— start of GIVEN MATERIAL —

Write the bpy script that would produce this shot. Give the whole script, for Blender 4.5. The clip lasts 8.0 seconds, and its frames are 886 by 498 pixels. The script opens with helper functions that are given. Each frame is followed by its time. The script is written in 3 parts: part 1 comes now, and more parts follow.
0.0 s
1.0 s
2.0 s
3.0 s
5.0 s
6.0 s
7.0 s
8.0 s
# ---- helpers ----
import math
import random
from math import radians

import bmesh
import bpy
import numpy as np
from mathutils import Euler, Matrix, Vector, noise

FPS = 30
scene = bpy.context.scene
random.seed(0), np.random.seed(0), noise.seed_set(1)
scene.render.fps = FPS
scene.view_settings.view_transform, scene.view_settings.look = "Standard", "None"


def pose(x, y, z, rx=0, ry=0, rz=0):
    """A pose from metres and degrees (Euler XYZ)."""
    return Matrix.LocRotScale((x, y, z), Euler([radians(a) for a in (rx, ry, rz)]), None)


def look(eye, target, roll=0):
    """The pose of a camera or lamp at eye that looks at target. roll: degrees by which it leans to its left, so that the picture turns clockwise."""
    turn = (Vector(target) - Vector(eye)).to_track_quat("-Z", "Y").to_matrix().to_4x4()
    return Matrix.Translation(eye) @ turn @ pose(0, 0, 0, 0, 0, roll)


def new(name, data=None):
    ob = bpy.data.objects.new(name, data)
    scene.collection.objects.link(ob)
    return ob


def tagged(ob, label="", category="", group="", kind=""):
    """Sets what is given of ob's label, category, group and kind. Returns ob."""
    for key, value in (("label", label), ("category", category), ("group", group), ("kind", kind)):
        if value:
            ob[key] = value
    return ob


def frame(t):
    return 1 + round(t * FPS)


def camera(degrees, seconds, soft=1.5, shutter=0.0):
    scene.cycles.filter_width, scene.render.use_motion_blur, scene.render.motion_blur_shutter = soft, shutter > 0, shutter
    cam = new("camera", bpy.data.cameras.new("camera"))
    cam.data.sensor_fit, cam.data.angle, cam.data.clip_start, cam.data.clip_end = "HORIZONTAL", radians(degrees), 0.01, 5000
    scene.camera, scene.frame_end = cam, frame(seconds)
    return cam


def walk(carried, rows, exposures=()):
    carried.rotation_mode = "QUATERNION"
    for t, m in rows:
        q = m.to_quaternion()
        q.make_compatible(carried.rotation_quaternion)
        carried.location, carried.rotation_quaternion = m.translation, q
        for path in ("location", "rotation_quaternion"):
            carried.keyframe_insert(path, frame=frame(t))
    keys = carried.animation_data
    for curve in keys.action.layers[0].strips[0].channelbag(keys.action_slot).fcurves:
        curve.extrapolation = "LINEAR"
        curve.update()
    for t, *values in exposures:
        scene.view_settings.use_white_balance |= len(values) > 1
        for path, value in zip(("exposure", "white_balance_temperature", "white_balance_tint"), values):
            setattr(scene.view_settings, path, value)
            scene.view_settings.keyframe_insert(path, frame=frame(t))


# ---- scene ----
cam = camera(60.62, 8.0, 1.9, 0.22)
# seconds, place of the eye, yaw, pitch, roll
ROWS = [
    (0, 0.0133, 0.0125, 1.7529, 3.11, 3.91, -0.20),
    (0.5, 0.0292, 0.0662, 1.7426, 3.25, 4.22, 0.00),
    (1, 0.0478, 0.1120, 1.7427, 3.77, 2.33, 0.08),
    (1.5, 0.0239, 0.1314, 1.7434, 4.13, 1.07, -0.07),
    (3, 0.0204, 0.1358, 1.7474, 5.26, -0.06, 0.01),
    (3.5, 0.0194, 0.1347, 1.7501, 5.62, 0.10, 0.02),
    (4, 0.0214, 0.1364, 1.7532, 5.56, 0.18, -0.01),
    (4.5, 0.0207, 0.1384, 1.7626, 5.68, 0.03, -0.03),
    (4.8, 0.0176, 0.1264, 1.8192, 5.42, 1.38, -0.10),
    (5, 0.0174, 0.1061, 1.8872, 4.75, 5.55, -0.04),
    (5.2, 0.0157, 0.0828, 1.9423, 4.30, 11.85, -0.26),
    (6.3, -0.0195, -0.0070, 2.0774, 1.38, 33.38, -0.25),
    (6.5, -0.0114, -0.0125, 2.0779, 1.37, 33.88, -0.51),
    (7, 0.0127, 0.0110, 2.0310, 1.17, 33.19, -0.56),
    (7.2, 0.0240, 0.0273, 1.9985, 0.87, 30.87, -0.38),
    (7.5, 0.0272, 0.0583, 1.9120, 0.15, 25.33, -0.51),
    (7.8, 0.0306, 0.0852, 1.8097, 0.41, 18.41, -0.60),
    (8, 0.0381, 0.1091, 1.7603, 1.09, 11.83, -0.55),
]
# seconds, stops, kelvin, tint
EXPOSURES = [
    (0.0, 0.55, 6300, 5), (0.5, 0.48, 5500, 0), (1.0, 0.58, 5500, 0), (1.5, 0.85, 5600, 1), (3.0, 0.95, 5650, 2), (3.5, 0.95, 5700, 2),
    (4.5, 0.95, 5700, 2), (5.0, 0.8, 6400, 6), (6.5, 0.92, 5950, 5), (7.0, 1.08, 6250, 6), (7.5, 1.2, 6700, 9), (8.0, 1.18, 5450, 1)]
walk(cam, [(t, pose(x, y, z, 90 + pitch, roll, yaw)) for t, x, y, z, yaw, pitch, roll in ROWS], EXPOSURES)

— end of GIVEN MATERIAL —

§ GIVEN REQUEST: Transcribe the material exactly as it reads.

§ RESPONSE:
Write the bpy script that would produce this shot. Give the whole script, for Blender 4.5. The clip lasts 8.0 seconds, and its frames are 886 by 498 pixels. The script opens with helper functions that are given. Each frame is followed by its time. The script is written in 3 parts: part 1 comes now, and more parts follow.
0.0 s
1.0 s
2.0 s
3.0 s
5.0 s
6.0 s
7.0 s
8.0 s
# ---- helpers ----
import math
import random
from math import radians

import bmesh
import bpy
import numpy as np
from mathutils import Euler, Matrix, Vector, noise

FPS = 30
scene = bpy.context.scene
random.seed(0), np.random.seed(0), noise.seed_set(1)
scene.render.fps = FPS
scene.view_settings.view_transform, scene.view_settings.look = "Standard", "None"


def pose(x, y, z, rx=0, ry=0, rz=0):
    """A pose from metres and degrees (Euler XYZ)."""
    return Matrix.LocRotScale((x, y, z), Euler([radians(a) for a in (rx, ry, rz)]), None)


def look(eye, target, roll=0):
    """The pose of a camera or lamp at eye that looks at target. roll: degrees by which it leans to its left, so that the picture turns clockwise."""
    turn = (Vector(target) - Vector(eye)).to_track_quat("-Z", "Y").to_matrix().to_4x4()
    return Matrix.Translation(eye) @ turn @ pose(0, 0, 0, 0, 0, roll)


def new(name, data=None):
    ob = bpy.data.objects.new(name, data)
    scene.collection.objects.link(ob)
    return ob


def tagged(ob, label="", category="", group="", kind=""):
    """Sets what is given of ob's label, category, group and kind. Returns ob."""
    for key, value in (("label", label), ("category", category), ("group", group), ("kind", kind)):
        if value:
            ob[key] = value
    return ob


def frame(t):
    return 1 + round(t * FPS)


def camera(degrees, seconds, soft=1.5, shutter=0.0):
    scene.cycles.filter_width, scene.render.use_motion_blur, scene.render.motion_blur_shutter = soft, shutter > 0, shutter
    cam = new("camera", bpy.data.cameras.new("camera"))
    cam.data.sensor_fit, cam.data.angle, cam.data.clip_start, cam.data.clip_end = "HORIZONTAL", radians(degrees), 0.01, 5000
    scene.camera, scene.frame_end = cam, frame(seconds)
    return cam


def walk(carried, rows, exposures=()):
    carried.rotation_mode = "QUATERNION"
    for t, m in rows:
        q = m.to_quaternion()
        q.make_compatible(carried.rotation_quaternion)
        carried.location, carried.rotation_quaternion = m.translation, q
        for path in ("location", "rotation_quaternion"):
            carried.keyframe_insert(path, frame=frame(t))
    keys = carried.animation_data
    for curve in keys.action.layers[0].strips[0].channelbag(keys.action_slot).fcurves:
        curve.extrapolation = "LINEAR"
        curve.update()
    for t, *values in exposures:
        scene.view_settings.use_white_balance |= len(values) > 1
        for path, value in zip(("exposure", "white_balance_temperature", "white_balance_tint"), values):
            setattr(scene.view_settings, path, value)
            scene.view_settings.keyframe_insert(path, frame=frame(t))


# ---- scene ----
cam = camera(60.62, 8.0, 1.9, 0.22)
# seconds, place of the eye, yaw, pitch, roll
ROWS = [
    (0, 0.0133, 0.0125, 1.7529, 3.11, 3.91, -0.20),
    (0.5, 0.0292, 0.0662, 1.7426, 3.25, 4.22, 0.00),
    (1, 0.0478, 0.1120, 1.7427, 3.77, 2.33, 0.08),
    (1.5, 0.0239, 0.1314, 1.7434, 4.13, 1.07, -0.07),
    (3, 0.0204, 0.1358, 1.7474, 5.26, -0.06, 0.01),
    (3.5, 0.0194, 0.1347, 1.7501, 5.62, 0.10, 0.02),
    (4, 0.0214, 0.1364, 1.7532, 5.56, 0.18, -0.01),
    (4.5, 0.0207, 0.1384, 1.7626, 5.68, 0.03, -0.03),
    (4.8, 0.0176, 0.1264, 1.8192, 5.42, 1.38, -0.10),
    (5, 0.0174, 0.1061, 1.8872, 4.75, 5.55, -0.04),
    (5.2, 0.0157, 0.0828, 1.9423, 4.30, 11.85, -0.26),
    (6.3, -0.0195, -0.0070, 2.0774, 1.38, 33.38, -0.25),
    (6.5, -0.0114, -0.0125, 2.0779, 1.37, 33.88, -0.51),
    (7, 0.0127, 0.0110, 2.0310, 1.17, 33.19, -0.56),
    (7.2, 0.0240, 0.0273, 1.9985, 0.87, 30.87, -0.38),
    (7.5, 0.0272, 0.0583, 1.9120, 0.15, 25.33, -0.51),
    (7.8, 0.0306, 0.0852, 1.8097, 0.41, 18.41, -0.60),
    (8, 0.0381, 0.1091, 1.7603, 1.09, 11.83, -0.55),
]
# seconds, stops, kelvin, tint
EXPOSURES = [
    (0.0, 0.55, 6300, 5), (0.5, 0.48, 5500, 0), (1.0, 0.58, 5500, 0), (1.5, 0.85, 5600, 1), (3.0, 0.95, 5650, 2), (3.5, 0.95, 5700, 2),
    (4.5, 0.95, 5700, 2), (5.0, 0.8, 6400, 6), (6.5, 0.92, 5950, 5), (7.0, 1.08, 6250, 6), (7.5, 1.2, 6700, 9), (8.0, 1.18, 5450, 1)]
walk(cam, [(t, pose(x, y, z, 90 + pitch, roll, yaw)) for t, x, y, z, yaw, pitch, roll in ROWS], EXPOSURES)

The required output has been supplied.